BBC Worldwide profits leap 37% to $220 mil
As BBC director general defends spending cutbacksLONDON -- BBC Worldwide posted record profits up 37% at £145 million ($220 million) in 2009, driven by the global success of such brands as "Doctor Who," "Top Gear," and "Planet Earth," chief executive John Smith said Monday.
Worldwide -- the pubcaster's channels, licensing and publishing division -- posted revenues of £1.1 billion ($1.66 billion) for the 12 months to March 31, with overseas revenues generating 55% of the total compared to 51% last year.
Smith has made ambitious international growth a core part of BBC Worldwide's mission, with overall growth targets of 67% of revenue coming from outside the U.K. by 2012, compared to 46% in 2006.

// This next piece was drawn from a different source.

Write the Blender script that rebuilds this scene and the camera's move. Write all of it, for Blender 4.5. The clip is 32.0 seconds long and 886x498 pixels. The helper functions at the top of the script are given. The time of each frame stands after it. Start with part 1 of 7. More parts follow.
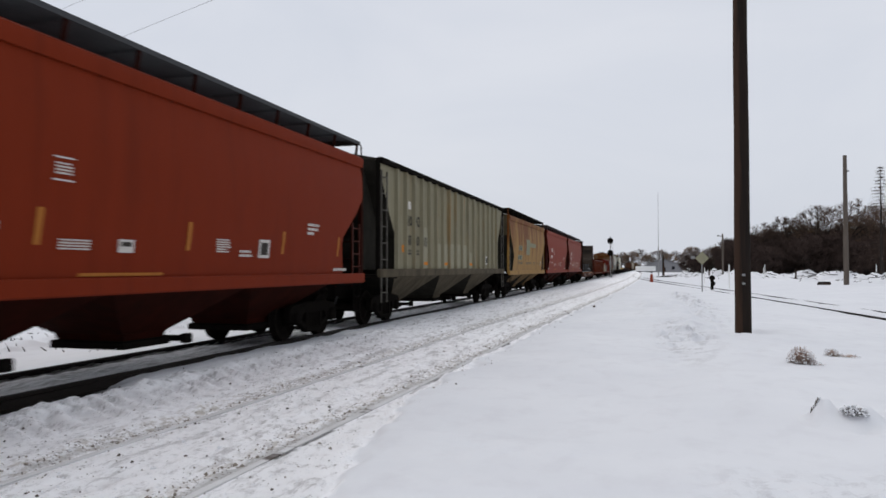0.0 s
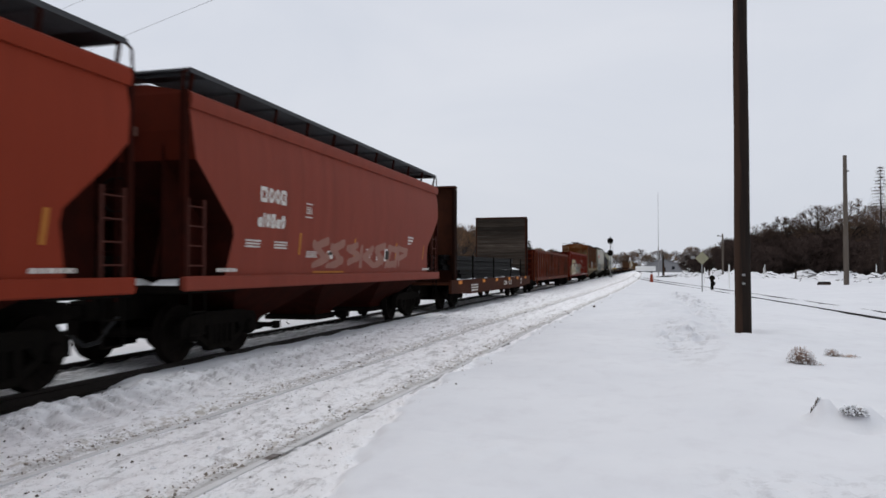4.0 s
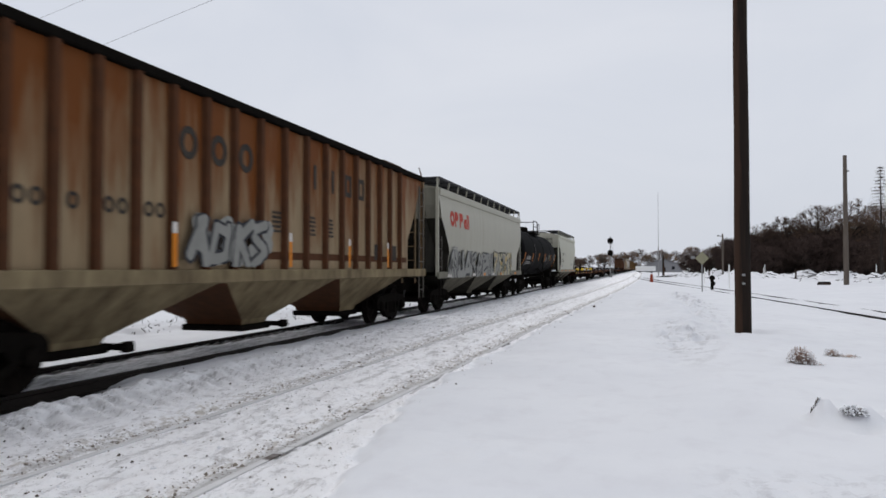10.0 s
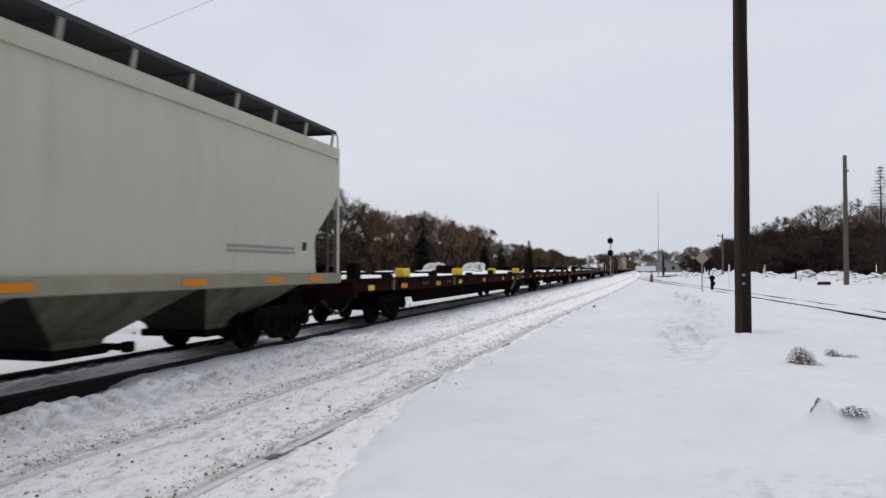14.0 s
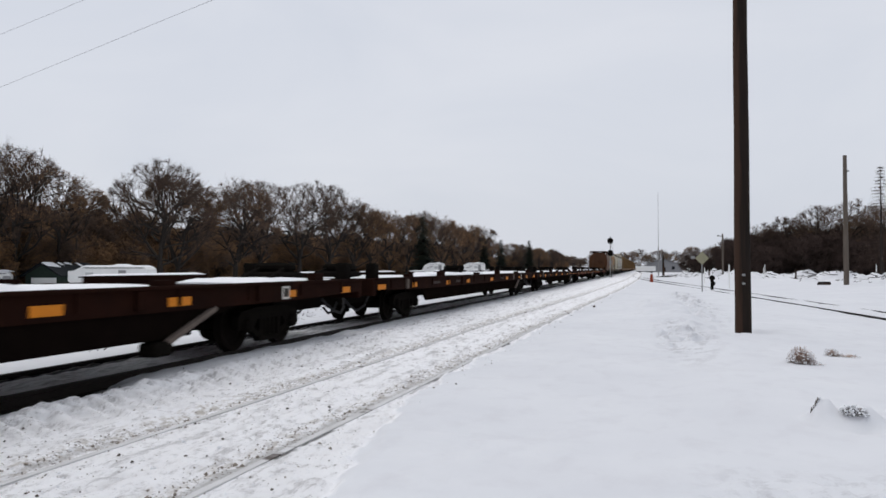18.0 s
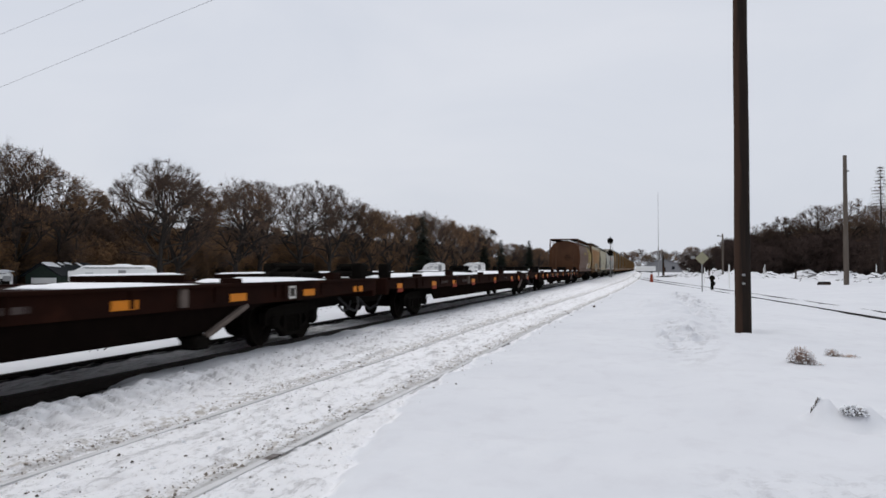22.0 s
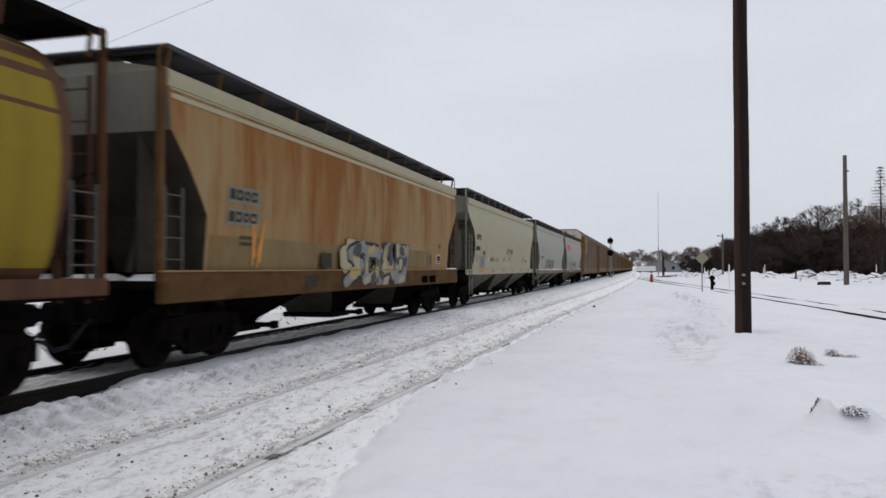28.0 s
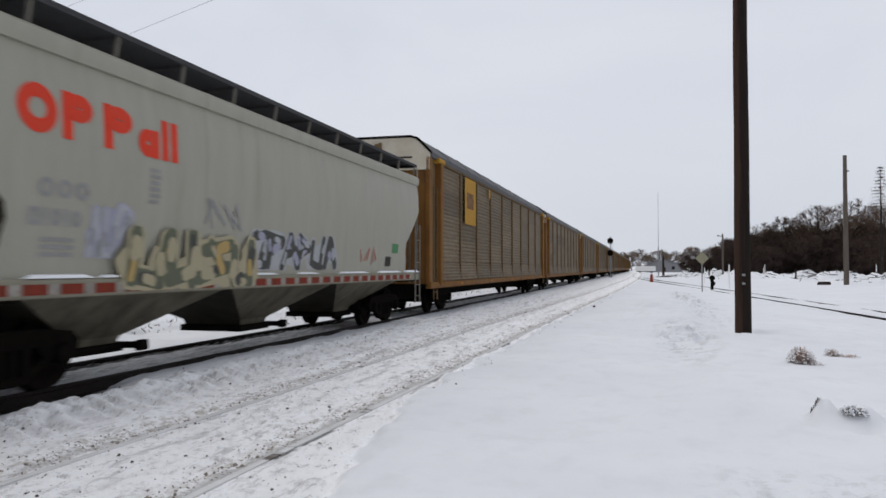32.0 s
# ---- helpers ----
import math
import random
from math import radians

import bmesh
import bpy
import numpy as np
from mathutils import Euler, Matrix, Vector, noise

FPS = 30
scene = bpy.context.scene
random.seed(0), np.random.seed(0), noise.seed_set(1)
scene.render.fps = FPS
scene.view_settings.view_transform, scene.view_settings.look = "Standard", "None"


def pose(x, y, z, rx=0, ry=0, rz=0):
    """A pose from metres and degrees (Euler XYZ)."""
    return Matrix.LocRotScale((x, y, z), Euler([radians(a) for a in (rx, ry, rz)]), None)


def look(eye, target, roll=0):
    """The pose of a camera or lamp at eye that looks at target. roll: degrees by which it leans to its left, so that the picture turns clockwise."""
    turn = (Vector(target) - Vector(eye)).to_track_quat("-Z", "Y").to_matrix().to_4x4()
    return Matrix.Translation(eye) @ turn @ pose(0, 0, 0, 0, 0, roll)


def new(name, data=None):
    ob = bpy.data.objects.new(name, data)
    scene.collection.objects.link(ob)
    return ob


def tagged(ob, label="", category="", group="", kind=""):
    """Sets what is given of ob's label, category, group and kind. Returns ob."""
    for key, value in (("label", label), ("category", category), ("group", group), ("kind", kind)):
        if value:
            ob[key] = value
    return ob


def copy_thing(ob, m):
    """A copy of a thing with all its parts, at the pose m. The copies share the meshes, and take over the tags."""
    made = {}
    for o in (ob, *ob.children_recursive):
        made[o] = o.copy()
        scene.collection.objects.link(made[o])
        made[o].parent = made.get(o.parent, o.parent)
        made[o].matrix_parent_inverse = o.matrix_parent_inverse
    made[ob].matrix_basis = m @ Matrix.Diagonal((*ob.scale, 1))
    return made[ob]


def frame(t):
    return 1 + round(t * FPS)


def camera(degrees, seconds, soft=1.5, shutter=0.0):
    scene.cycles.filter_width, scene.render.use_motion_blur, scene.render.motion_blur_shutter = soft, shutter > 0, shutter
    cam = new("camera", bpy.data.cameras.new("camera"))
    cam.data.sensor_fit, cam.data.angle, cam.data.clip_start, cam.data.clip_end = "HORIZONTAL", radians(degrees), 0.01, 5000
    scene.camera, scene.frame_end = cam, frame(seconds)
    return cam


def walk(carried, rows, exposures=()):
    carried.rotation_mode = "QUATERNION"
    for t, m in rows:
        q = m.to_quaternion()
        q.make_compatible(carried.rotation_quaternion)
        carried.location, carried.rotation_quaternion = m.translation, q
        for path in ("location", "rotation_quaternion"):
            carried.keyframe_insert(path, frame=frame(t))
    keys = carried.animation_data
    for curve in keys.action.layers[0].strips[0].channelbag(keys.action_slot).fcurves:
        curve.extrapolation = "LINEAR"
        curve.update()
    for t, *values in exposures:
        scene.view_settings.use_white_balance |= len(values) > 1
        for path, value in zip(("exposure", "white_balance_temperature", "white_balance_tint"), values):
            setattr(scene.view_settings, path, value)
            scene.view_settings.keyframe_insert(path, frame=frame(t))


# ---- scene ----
TURN, TILT, EYE = 15.2, 1.48, (0.0, 0.0, 1.5)
cam = camera(61.7, 32.0, soft=1.6, shutter=0.22)
_aim = (EYE[0] - math.sin(radians(TURN)) * 100, EYE[1] + math.cos(radians(TURN)) * 100, EYE[2] + math.tan(radians(TILT)) * 100)
VIEW = look(EYE, _aim)
walk(cam, [(0.0, VIEW), (32.0, VIEW)], exposures=[(0.0, 0.0), (32.0, 0.0)])

# ---- overcast daylight ----
SUN_UP, SUN_ROUND = 64.0, 285.0
world = bpy.data.worlds.new("overcast_sky")
scene.world = world
world.use_nodes = True
wn, wl = world.node_tree.nodes, world.node_tree.links
wn.clear()
w_out, w_bg = wn.new("ShaderNodeOutputWorld"), wn.new("ShaderNodeBackground")
w_sky = wn.new("ShaderNodeTexSky")
w_sky.sky_type, w_sky.sun_disc = "NISHITA", False
w_sky.sun_elevation, w_sky.sun_rotation = radians(SUN_UP), radians(SUN_ROUND)
w_sky.dust_density = 4.0
w_dim = wn.new("ShaderNodeMix")
w_dim.data_type, w_dim.blend_type = "RGBA", "MULTIPLY"
w_dim.inputs[0].default_value = 1.0
w_dim.inputs[7].default_value = (0.1, 0.1, 0.1, 1)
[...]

Strong overseas licensing deals and format sales of such shows as "Dancing With The Stars," "Baby Borrowers" and "What Not to Wear" helped the content and production arm of BBC Worldwide to an 11% hike in revenue and a 5% leap in profits and program sales totaling £241 million ($365 million).
Europe accounted for £135 million ($204 million) of sales, with Scandinavia proving the biggest regional buyers.
Smith said that Worldwide's record profits would be plowed back into programming and accounted for about 10% of the U.K.'s creative export tally.
Separately, BBC director general Mark Thompson was forced to defend the BBC's spending cutbacks and acknowledge a critical report on core programming by the BBC's governing body, the BBC Trust.
In a performance report on the BBC's main television channels, the Trust found that viewers said that BBC1 had failed to meet expectations of "fresh and new" programming and found the BBC2 needed to be more clearly defined "even at the risk of reaching fewer viewers."
The report found that BBC1 in primetime was not taking enough creative risk and that BBC2 had to increase the depth and quality of its factual, drama and comedy output. It was also critical of daytime programming across the board on both channels.
Thompson acknowledged the criticisms.
"We would like to find money from savings to invest more in daytime and in terms of 7 p.m. - 9 p.m. on BBC1 we are always trying to make services better."
Thompson defended the BBC's decision last week to rein in the generous terms of the BBC's pensions scheme -- currently laboring under a deficit of £2 billion ($3 billion) -- and said he would protect the license fee and ensure it would be spent on programming.